## [EXERCISE]
Look below. Copy each line that has "tagged" in it.

** start of DATA PROVIDED **

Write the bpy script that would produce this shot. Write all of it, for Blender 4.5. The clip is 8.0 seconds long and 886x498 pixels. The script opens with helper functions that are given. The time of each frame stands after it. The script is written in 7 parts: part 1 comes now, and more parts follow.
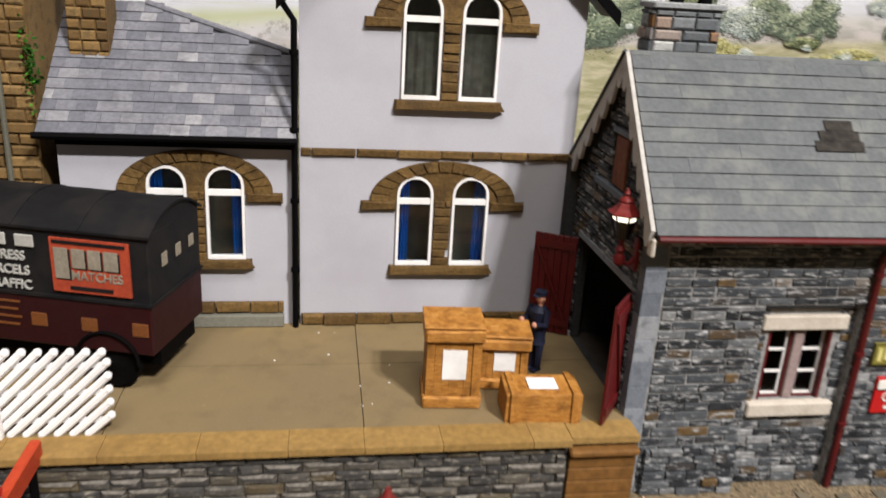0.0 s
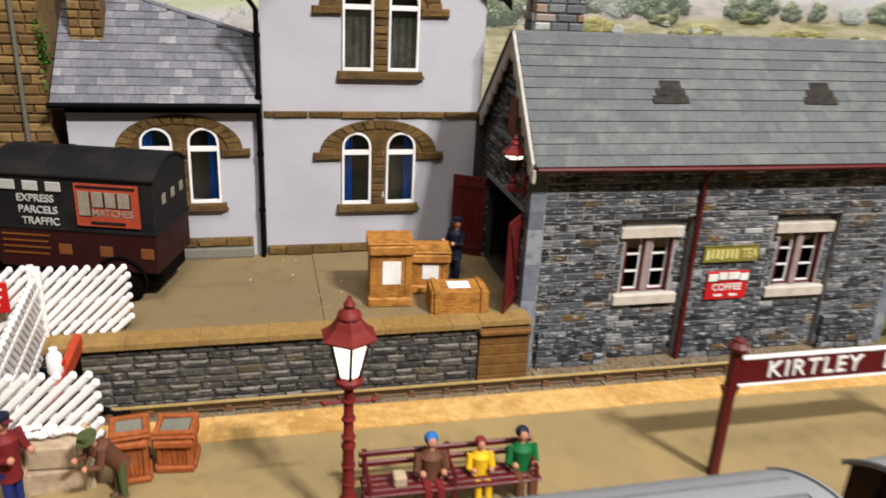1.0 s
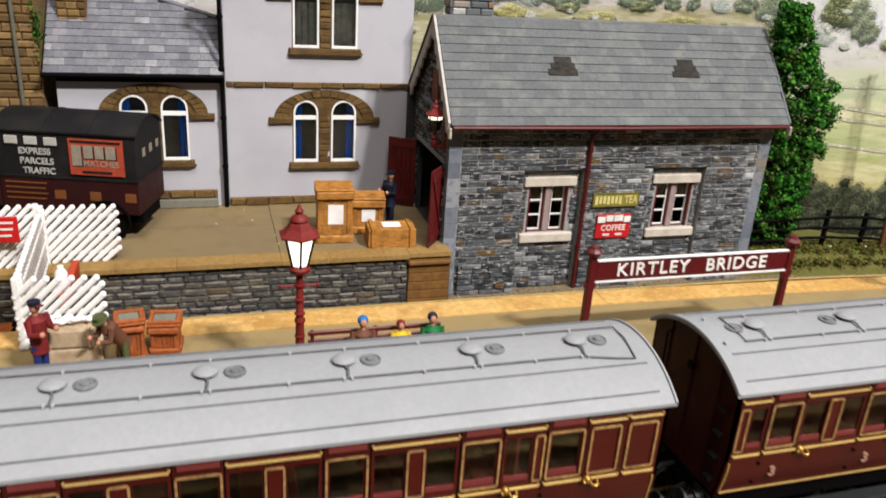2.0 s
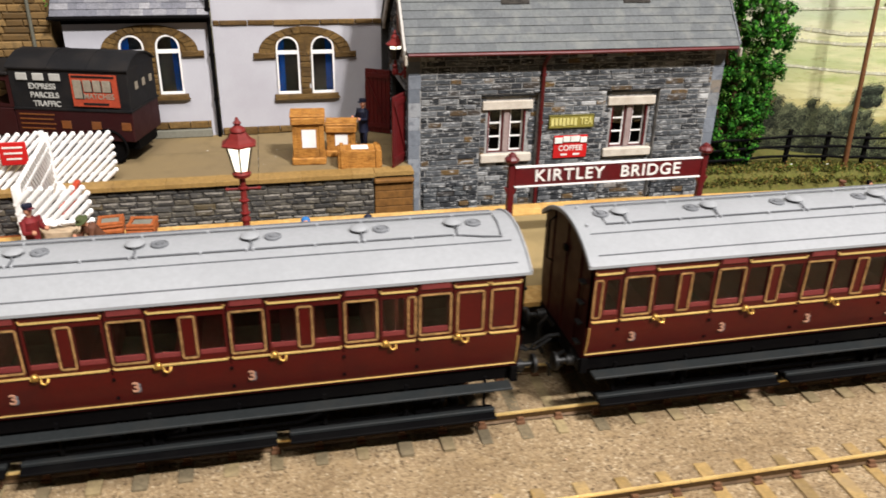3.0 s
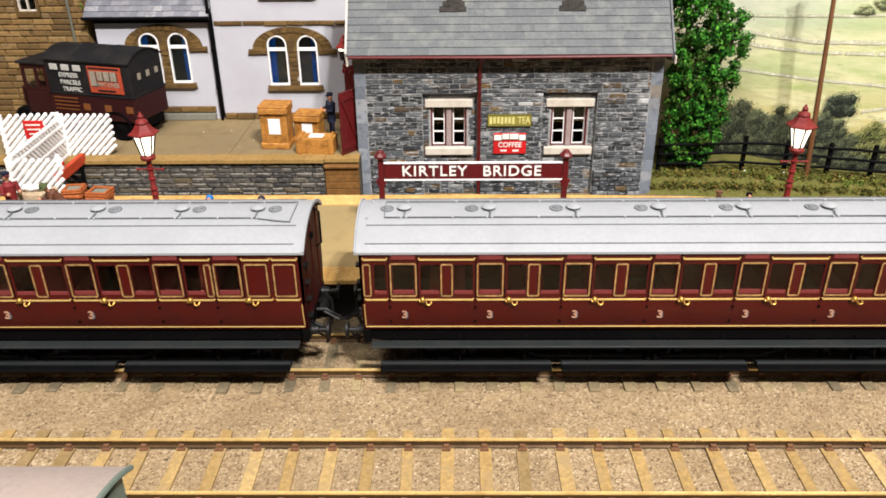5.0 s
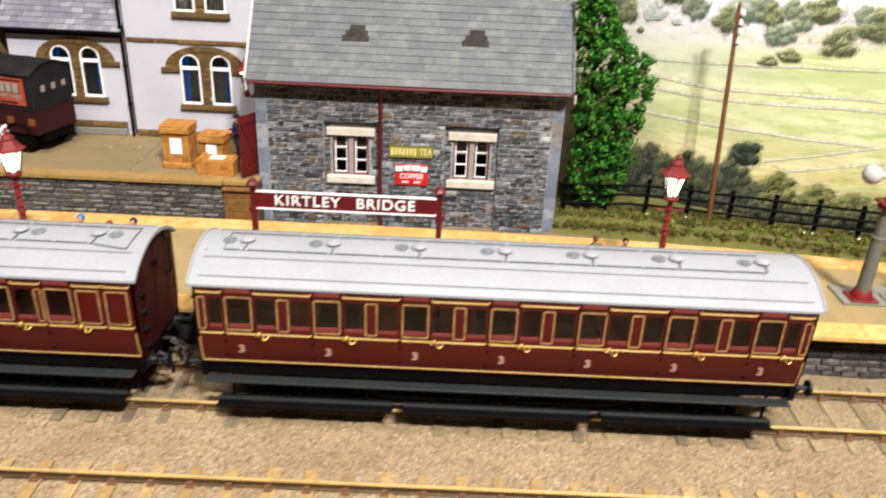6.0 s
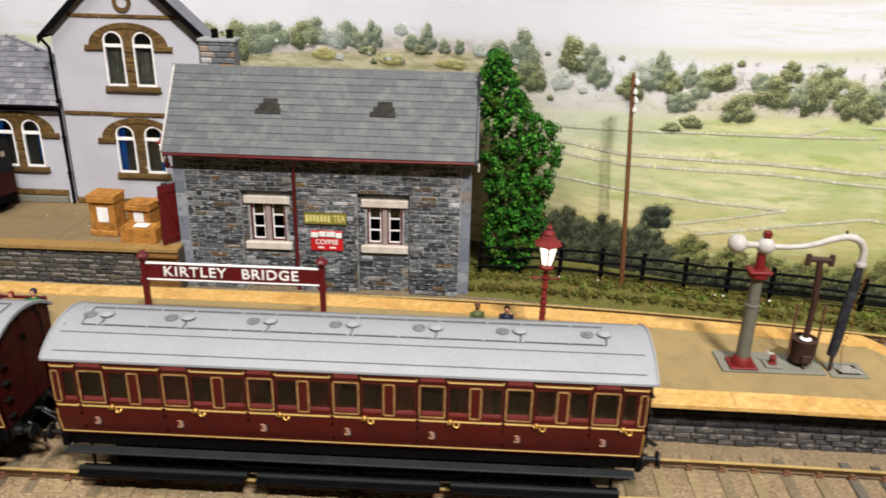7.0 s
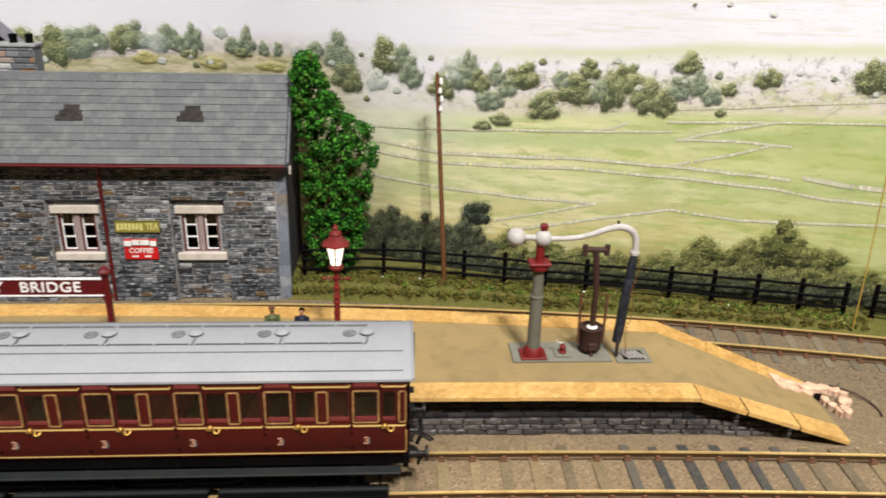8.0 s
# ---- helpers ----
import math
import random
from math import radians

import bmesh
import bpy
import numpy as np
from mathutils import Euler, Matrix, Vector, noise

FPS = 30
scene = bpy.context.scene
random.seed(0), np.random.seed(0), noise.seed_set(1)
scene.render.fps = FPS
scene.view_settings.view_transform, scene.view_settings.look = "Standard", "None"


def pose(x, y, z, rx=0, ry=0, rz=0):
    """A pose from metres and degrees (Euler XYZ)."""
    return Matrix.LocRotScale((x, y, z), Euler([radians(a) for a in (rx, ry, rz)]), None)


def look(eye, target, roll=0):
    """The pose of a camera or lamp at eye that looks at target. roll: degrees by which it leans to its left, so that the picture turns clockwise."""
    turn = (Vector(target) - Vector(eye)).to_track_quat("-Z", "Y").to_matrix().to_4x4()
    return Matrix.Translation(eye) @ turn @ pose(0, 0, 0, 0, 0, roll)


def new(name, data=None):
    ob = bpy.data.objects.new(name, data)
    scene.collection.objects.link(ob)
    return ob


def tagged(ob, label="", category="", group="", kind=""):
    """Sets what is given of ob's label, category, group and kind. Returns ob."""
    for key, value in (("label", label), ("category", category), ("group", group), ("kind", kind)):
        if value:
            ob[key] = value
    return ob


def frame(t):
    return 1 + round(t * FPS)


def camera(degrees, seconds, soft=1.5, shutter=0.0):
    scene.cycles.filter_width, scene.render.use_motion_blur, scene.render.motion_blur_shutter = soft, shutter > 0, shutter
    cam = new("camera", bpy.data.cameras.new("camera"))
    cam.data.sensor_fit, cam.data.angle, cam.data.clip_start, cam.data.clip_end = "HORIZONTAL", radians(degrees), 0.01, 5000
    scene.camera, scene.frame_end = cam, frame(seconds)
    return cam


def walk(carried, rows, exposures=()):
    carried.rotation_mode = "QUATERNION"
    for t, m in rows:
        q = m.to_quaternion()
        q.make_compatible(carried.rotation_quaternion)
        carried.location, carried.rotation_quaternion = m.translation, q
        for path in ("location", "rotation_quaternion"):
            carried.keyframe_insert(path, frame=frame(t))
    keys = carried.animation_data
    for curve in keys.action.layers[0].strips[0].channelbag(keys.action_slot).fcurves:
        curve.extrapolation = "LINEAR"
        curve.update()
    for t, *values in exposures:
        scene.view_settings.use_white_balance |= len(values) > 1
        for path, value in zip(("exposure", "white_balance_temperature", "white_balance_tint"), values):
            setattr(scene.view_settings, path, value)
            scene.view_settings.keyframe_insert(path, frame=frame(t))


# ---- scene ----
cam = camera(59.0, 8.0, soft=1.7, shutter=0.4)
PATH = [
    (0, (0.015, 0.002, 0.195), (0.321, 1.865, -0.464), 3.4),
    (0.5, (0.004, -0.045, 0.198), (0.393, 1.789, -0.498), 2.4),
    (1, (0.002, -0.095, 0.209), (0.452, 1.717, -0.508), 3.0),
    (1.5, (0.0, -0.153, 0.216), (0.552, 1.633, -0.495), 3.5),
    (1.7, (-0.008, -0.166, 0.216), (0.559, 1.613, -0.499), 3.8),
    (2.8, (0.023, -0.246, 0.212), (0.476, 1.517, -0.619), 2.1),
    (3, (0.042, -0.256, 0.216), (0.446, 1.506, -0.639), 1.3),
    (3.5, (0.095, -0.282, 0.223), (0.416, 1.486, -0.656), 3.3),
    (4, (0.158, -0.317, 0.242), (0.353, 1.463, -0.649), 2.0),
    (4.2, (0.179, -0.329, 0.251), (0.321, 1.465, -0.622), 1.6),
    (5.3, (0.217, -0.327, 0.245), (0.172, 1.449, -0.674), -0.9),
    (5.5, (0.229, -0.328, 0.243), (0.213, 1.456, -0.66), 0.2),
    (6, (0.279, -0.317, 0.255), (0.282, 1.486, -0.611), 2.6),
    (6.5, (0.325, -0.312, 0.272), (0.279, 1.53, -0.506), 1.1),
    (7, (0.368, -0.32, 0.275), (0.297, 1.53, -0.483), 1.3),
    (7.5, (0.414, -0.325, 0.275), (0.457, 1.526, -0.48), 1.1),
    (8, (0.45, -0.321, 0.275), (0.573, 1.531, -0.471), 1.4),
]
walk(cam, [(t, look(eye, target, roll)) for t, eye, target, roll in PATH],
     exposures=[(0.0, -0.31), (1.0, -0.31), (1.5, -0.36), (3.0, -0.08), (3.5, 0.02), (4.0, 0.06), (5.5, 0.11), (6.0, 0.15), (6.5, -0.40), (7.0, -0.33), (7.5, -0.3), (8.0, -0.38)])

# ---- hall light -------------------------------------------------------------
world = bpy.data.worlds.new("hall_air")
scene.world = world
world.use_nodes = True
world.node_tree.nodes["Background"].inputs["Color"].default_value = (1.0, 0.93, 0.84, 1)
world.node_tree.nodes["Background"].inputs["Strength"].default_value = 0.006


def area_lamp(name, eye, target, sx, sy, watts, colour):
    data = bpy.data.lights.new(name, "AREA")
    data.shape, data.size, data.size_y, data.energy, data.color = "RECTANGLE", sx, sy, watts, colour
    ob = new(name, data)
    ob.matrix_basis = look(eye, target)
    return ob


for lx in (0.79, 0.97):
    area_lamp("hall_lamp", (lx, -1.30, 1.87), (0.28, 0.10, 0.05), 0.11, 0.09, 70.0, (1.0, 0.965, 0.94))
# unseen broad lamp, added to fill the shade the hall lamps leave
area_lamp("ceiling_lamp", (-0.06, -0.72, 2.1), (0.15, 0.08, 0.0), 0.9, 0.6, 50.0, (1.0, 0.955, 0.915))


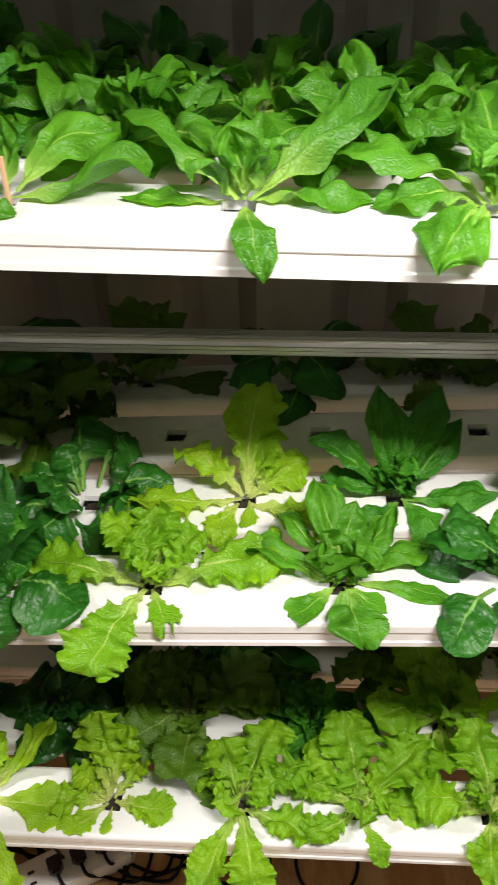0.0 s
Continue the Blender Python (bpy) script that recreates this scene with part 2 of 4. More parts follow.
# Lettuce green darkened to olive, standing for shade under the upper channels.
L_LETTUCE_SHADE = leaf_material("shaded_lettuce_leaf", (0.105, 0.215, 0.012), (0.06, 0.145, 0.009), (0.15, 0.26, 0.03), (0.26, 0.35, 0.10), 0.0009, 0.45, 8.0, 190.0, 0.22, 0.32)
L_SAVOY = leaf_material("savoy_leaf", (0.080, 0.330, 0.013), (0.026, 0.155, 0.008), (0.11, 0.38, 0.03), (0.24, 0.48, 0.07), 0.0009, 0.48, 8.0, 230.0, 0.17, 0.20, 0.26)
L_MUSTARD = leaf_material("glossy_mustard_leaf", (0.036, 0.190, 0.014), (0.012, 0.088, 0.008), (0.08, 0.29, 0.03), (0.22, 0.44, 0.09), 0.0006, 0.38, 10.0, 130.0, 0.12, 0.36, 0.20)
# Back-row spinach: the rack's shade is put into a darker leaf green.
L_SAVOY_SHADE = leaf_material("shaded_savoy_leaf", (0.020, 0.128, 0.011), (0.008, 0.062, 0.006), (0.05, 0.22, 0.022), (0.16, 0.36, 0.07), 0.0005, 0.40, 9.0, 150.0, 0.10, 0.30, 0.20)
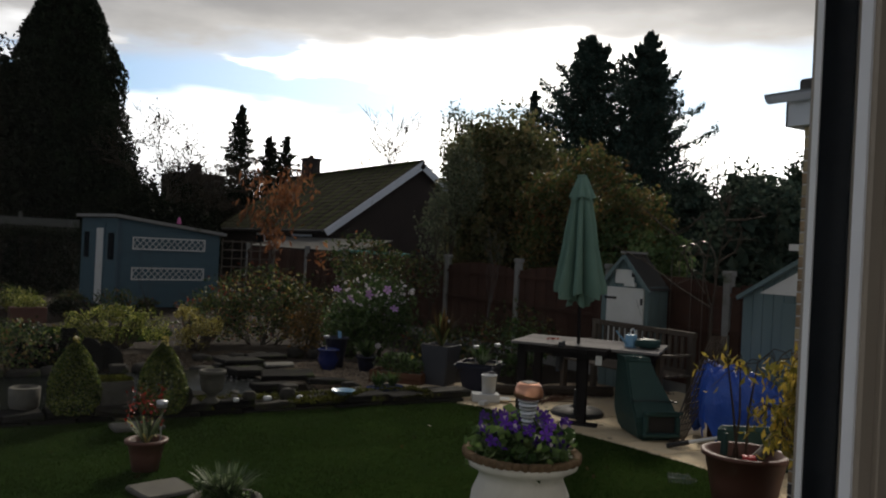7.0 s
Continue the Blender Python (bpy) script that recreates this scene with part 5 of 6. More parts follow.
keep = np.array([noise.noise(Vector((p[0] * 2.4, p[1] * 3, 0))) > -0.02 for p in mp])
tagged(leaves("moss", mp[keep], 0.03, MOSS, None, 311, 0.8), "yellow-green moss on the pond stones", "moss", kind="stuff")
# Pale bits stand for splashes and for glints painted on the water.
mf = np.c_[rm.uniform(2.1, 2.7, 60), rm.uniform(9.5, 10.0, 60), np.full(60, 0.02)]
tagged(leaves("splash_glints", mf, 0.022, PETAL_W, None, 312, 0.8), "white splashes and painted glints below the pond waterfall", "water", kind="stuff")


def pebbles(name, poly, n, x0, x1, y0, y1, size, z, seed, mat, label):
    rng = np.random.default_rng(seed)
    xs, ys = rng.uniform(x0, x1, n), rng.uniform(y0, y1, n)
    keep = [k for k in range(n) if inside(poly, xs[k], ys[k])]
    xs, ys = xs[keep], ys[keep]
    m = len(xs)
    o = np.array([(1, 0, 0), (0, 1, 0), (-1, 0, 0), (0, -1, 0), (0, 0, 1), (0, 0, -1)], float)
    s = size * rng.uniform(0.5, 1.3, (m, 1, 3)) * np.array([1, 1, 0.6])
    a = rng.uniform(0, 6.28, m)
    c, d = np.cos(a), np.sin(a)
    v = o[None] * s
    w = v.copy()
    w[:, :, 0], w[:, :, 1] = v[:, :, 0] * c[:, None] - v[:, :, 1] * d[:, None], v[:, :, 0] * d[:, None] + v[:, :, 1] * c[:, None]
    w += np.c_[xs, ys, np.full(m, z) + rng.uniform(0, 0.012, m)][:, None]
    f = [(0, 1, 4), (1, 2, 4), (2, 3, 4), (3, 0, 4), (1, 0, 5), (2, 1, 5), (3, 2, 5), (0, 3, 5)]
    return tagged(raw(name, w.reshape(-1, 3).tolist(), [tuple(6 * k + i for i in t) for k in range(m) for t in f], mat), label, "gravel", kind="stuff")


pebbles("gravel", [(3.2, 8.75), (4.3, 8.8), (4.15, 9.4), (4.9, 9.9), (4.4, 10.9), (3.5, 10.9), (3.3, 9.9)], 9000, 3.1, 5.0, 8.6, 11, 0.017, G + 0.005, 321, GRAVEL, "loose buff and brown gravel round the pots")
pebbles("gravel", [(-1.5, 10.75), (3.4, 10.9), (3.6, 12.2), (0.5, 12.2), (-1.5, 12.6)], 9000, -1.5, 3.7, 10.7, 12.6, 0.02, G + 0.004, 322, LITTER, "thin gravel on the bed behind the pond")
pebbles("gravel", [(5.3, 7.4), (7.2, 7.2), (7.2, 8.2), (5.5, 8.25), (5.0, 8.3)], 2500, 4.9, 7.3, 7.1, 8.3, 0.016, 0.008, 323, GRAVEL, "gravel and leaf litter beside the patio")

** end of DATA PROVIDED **

## [FINAL RESULT]
def tagged(ob, label="", category="", group="", kind=""):
tagged(leaves("moss", mp[keep], 0.03, MOSS, None, 311, 0.8), "yellow-green moss on the pond stones", "moss", kind="stuff")
tagged(leaves("splash_glints", mf, 0.022, PETAL_W, None, 312, 0.8), "white splashes and painted glints below the pond waterfall", "water", kind="stuff")
    return tagged(raw(name, w.reshape(-1, 3).tolist(), [tuple(6 * k + i for i in t) for k in range(m) for t in f], mat), label, "gravel", kind="stuff")